**Stated problem:** Reproduce the material in full, exactly as written.

**Data lines:**
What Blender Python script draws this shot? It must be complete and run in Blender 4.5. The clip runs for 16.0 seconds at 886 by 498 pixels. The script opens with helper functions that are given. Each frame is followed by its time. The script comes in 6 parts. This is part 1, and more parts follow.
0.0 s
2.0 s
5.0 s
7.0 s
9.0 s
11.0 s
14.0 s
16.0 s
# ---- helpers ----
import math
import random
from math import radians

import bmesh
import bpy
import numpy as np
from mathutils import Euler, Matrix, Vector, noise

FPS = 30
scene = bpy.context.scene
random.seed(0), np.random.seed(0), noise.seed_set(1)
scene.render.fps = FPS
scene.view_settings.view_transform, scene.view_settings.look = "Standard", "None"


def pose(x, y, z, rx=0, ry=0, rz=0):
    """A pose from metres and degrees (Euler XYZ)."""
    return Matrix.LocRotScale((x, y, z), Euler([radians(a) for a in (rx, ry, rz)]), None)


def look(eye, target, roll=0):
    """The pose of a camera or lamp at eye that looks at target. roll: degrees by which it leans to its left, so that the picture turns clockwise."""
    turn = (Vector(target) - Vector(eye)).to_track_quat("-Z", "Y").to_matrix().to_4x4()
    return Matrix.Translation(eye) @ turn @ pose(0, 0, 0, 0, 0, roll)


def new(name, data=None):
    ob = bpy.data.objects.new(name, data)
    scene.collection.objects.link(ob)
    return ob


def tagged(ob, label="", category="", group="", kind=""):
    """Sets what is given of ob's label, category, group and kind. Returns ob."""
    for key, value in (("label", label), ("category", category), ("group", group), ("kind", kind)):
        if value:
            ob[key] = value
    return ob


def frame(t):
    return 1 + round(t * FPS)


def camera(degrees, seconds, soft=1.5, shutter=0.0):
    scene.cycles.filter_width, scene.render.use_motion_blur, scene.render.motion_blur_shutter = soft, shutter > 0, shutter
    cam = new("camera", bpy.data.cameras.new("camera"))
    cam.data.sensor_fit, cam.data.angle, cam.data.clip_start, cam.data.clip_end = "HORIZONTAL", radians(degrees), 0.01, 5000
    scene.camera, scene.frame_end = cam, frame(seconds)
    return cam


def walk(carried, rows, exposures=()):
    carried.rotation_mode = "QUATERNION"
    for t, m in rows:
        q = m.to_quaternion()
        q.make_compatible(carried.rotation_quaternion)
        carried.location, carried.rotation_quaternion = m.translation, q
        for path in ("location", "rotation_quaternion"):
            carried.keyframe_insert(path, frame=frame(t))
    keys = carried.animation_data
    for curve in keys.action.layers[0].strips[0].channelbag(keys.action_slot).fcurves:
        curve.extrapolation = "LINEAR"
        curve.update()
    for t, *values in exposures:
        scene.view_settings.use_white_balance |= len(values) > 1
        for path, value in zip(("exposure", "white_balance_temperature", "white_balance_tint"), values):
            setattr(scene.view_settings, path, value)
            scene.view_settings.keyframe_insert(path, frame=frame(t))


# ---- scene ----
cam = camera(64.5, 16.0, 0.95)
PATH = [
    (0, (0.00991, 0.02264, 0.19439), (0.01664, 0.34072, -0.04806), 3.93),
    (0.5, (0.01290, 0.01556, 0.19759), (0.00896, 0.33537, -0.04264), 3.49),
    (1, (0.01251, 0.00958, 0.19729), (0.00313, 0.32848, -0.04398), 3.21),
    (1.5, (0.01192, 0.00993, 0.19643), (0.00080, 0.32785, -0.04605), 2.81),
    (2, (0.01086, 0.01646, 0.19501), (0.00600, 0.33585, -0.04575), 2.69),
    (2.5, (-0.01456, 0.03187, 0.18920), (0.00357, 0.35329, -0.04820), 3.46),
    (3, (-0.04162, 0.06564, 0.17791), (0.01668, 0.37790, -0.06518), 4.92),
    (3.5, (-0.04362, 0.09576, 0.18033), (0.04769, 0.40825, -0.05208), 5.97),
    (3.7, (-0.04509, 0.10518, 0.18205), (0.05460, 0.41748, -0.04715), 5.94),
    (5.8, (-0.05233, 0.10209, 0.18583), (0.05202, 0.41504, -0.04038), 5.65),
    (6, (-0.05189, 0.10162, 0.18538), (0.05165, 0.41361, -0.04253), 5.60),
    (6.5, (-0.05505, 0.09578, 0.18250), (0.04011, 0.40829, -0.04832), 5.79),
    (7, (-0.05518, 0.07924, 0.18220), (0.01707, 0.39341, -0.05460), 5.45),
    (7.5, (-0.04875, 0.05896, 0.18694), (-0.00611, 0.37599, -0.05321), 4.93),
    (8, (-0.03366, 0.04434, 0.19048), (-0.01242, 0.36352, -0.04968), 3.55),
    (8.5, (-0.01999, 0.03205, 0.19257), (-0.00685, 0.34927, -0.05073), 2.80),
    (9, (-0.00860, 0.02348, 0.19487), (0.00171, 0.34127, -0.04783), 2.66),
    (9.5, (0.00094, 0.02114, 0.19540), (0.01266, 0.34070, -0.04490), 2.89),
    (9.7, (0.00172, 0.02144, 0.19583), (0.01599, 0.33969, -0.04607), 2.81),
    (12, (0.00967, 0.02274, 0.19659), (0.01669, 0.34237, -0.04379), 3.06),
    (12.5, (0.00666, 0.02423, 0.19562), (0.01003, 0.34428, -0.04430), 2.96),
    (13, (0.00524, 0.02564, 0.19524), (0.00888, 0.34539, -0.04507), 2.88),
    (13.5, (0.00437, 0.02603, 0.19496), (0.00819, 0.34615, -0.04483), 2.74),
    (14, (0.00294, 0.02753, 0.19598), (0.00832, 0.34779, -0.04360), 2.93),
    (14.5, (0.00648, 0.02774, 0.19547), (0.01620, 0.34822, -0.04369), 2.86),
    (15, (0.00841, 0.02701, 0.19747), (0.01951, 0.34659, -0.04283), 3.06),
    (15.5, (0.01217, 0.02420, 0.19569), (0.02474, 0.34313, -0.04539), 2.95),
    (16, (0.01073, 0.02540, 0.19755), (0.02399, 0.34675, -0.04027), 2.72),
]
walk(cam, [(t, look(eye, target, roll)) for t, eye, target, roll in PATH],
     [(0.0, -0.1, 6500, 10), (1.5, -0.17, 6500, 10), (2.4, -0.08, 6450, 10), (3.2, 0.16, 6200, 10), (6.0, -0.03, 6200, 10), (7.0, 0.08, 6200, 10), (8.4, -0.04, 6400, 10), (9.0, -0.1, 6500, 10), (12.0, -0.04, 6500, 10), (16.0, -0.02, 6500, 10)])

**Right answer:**
What Blender Python script draws this shot? It must be complete and run in Blender 4.5. The clip runs for 16.0 seconds at 886 by 498 pixels. The script opens with helper functions that are given. Each frame is followed by its time. The script comes in 6 parts. This is part 1, and more parts follow.
0.0 s
2.0 s
5.0 s
7.0 s
9.0 s
11.0 s
14.0 s
16.0 s
# ---- helpers ----
import math
import random
from math import radians

import bmesh
import bpy
import numpy as np
from mathutils import Euler, Matrix, Vector, noise

FPS = 30
scene = bpy.context.scene
random.seed(0), np.random.seed(0), noise.seed_set(1)
scene.render.fps = FPS
scene.view_settings.view_transform, scene.view_settings.look = "Standard", "None"


def pose(x, y, z, rx=0, ry=0, rz=0):
    """A pose from metres and degrees (Euler XYZ)."""
    return Matrix.LocRotScale((x, y, z), Euler([radians(a) for a in (rx, ry, rz)]), None)


def look(eye, target, roll=0):
    """The pose of a camera or lamp at eye that looks at target. roll: degrees by which it leans to its left, so that the picture turns clockwise."""
    turn = (Vector(target) - Vector(eye)).to_track_quat("-Z", "Y").to_matrix().to_4x4()
    return Matrix.Translation(eye) @ turn @ pose(0, 0, 0, 0, 0, roll)


def new(name, data=None):
    ob = bpy.data.objects.new(name, data)
    scene.collection.objects.link(ob)
    return ob


def tagged(ob, label="", category="", group="", kind=""):
    """Sets what is given of ob's label, category, group and kind. Returns ob."""
    for key, value in (("label", label), ("category", category), ("group", group), ("kind", kind)):
        if value:
            ob[key] = value
    return ob


def frame(t):
    return 1 + round(t * FPS)


def camera(degrees, seconds, soft=1.5, shutter=0.0):
    scene.cycles.filter_width, scene.render.use_motion_blur, scene.render.motion_blur_shutter = soft, shutter > 0, shutter
    cam = new("camera", bpy.data.cameras.new("camera"))
    cam.data.sensor_fit, cam.data.angle, cam.data.clip_start, cam.data.clip_end = "HORIZONTAL", radians(degrees), 0.01, 5000
    scene.camera, scene.frame_end = cam, frame(seconds)
    return cam


def walk(carried, rows, exposures=()):
    carried.rotation_mode = "QUATERNION"
    for t, m in rows:
        q = m.to_quaternion()
        q.make_compatible(carried.rotation_quaternion)
        carried.location, carried.rotation_quaternion = m.translation, q
        for path in ("location", "rotation_quaternion"):
            carried.keyframe_insert(path, frame=frame(t))
    keys = carried.animation_data
    for curve in keys.action.layers[0].strips[0].channelbag(keys.action_slot).fcurves:
        curve.extrapolation = "LINEAR"
        curve.update()
    for t, *values in exposures:
        scene.view_settings.use_white_balance |= len(values) > 1
        for path, value in zip(("exposure", "white_balance_temperature", "white_balance_tint"), values):
            setattr(scene.view_settings, path, value)
            scene.view_settings.keyframe_insert(path, frame=frame(t))


# ---- scene ----
cam = camera(64.5, 16.0, 0.95)
PATH = [
    (0, (0.00991, 0.02264, 0.19439), (0.01664, 0.34072, -0.04806), 3.93),
    (0.5, (0.01290, 0.01556, 0.19759), (0.00896, 0.33537, -0.04264), 3.49),
    (1, (0.01251, 0.00958, 0.19729), (0.00313, 0.32848, -0.04398), 3.21),
    (1.5, (0.01192, 0.00993, 0.19643), (0.00080, 0.32785, -0.04605), 2.81),
    (2, (0.01086, 0.01646, 0.19501), (0.00600, 0.33585, -0.04575), 2.69),
    (2.5, (-0.01456, 0.03187, 0.18920), (0.00357, 0.35329, -0.04820), 3.46),
    (3, (-0.04162, 0.06564, 0.17791), (0.01668, 0.37790, -0.06518), 4.92),
    (3.5, (-0.04362, 0.09576, 0.18033), (0.04769, 0.40825, -0.05208), 5.97),
    (3.7, (-0.04509, 0.10518, 0.18205), (0.05460, 0.41748, -0.04715), 5.94),
    (5.8, (-0.05233, 0.10209, 0.18583), (0.05202, 0.41504, -0.04038), 5.65),
    (6, (-0.05189, 0.10162, 0.18538), (0.05165, 0.41361, -0.04253), 5.60),
    (6.5, (-0.05505, 0.09578, 0.18250), (0.04011, 0.40829, -0.04832), 5.79),
    (7, (-0.05518, 0.07924, 0.18220), (0.01707, 0.39341, -0.05460), 5.45),
    (7.5, (-0.04875, 0.05896, 0.18694), (-0.00611, 0.37599, -0.05321), 4.93),
    (8, (-0.03366, 0.04434, 0.19048), (-0.01242, 0.36352, -0.04968), 3.55),
    (8.5, (-0.01999, 0.03205, 0.19257), (-0.00685, 0.34927, -0.05073), 2.80),
    (9, (-0.00860, 0.02348, 0.19487), (0.00171, 0.34127, -0.04783), 2.66),
    (9.5, (0.00094, 0.02114, 0.19540), (0.01266, 0.34070, -0.04490), 2.89),
    (9.7, (0.00172, 0.02144, 0.19583), (0.01599, 0.33969, -0.04607), 2.81),
    (12, (0.00967, 0.02274, 0.19659), (0.01669, 0.34237, -0.04379), 3.06),
    (12.5, (0.00666, 0.02423, 0.19562), (0.01003, 0.34428, -0.04430), 2.96),
    (13, (0.00524, 0.02564, 0.19524), (0.00888, 0.34539, -0.04507), 2.88),
    (13.5, (0.00437, 0.02603, 0.19496), (0.00819, 0.34615, -0.04483), 2.74),
    (14, (0.00294, 0.02753, 0.19598), (0.00832, 0.34779, -0.04360), 2.93),
    (14.5, (0.00648, 0.02774, 0.19547), (0.01620, 0.34822, -0.04369), 2.86),
    (15, (0.00841, 0.02701, 0.19747), (0.01951, 0.34659, -0.04283), 3.06),
    (15.5, (0.01217, 0.02420, 0.19569), (0.02474, 0.34313, -0.04539), 2.95),
    (16, (0.01073, 0.02540, 0.19755), (0.02399, 0.34675, -0.04027), 2.72),
]
walk(cam, [(t, look(eye, target, roll)) for t, eye, target, roll in PATH],
     [(0.0, -0.1, 6500, 10), (1.5, -0.17, 6500, 10), (2.4, -0.08, 6450, 10), (3.2, 0.16, 6200, 10), (6.0, -0.03, 6200, 10), (7.0, 0.08, 6200, 10), (8.4, -0.04, 6400, 10), (9.0, -0.1, 6500, 10), (12.0, -0.04, 6500, 10), (16.0, -0.02, 6500, 10)])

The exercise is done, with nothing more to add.